ETFとは「上場投資信託」のこと。証券取引所に上場している投資商品で、株のように売買できます。

海外の流れ

  • 2021年:米国でビットコイン先物ETFが承認
  • 2024年:米国で現物ビットコインETFが承認され、運用資産が数兆円規模に
  • カナダ、欧州などでもビットコインETFが取引可能

ETFがあることで、投資家は証券口座からビットコインに簡単に投資できるようになり、機関投資家(年金基金、銀行など)の参入が一気に進みました。

日本の現状

日本ではまだ暗号資産ETFが存在せず、金融庁もこれまで慎重姿勢を続けてきました。
しかし今回、暗号資産を「資金決済法」から「金融商品取引法(金商法)」の規制枠組みに移し、ETF組成を可能にする方向で議論が始まっています。

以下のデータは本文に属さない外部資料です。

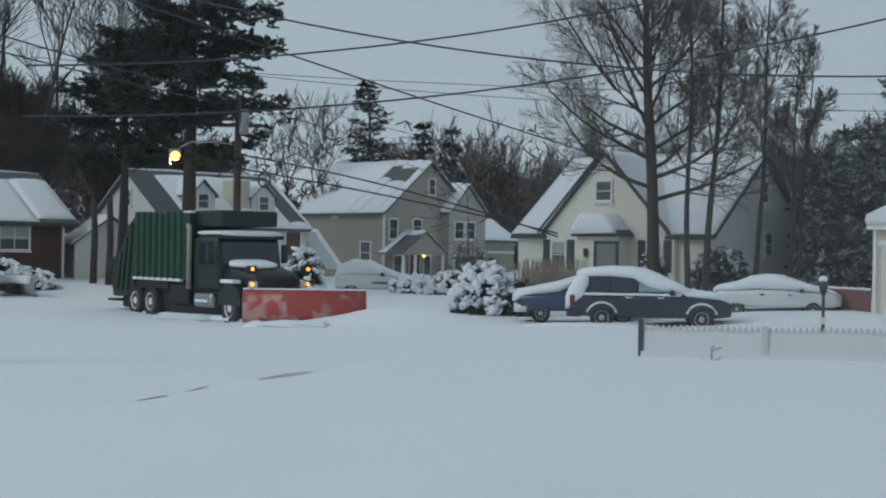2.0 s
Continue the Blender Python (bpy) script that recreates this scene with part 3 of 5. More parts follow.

ETFが実現すれば、証券会社の口座だけで暗号資産に投資できるようになり、個人投資家の裾野が広がると同時に、海外の資金流入も期待されるでしょう。

業界が求めていること

日本暗号資産ビジネス協会(JVCEA)などの業界団体は、金融庁の要望に加えて以下のようなことも求めています。

  • 税率20%の分離課税+損失の3年間繰越控除
  • 暗号資産での寄付ルールの明確化
  • 相続・贈与時の評価方法の見直し
  • 暗号資産同士の交換時の課税を回避できる仕組み

投資家にとってより公平で、使いやすい制度が期待されています。

まとめ

今回の金融庁の動きは、
暗号資産の税金を「最大55%」から「一律20%」にする分離課税導入
ビットコインETFなどの投資商品を作りやすくする制度整備

この2点が大きな柱です。

もし実現すれば、
「税金が高くてやる気にならない…」と思っていた人も、暗号資産投資を始めやすくなりそうです。

暗号資産投資がより身近で、安心して取り組める時代に近づいているのかもしれません✨

いまはまだ準備段階ですが、2026年の国会で法改正が目指されているため、これから1年半ほどが大きな転換期になりそうです。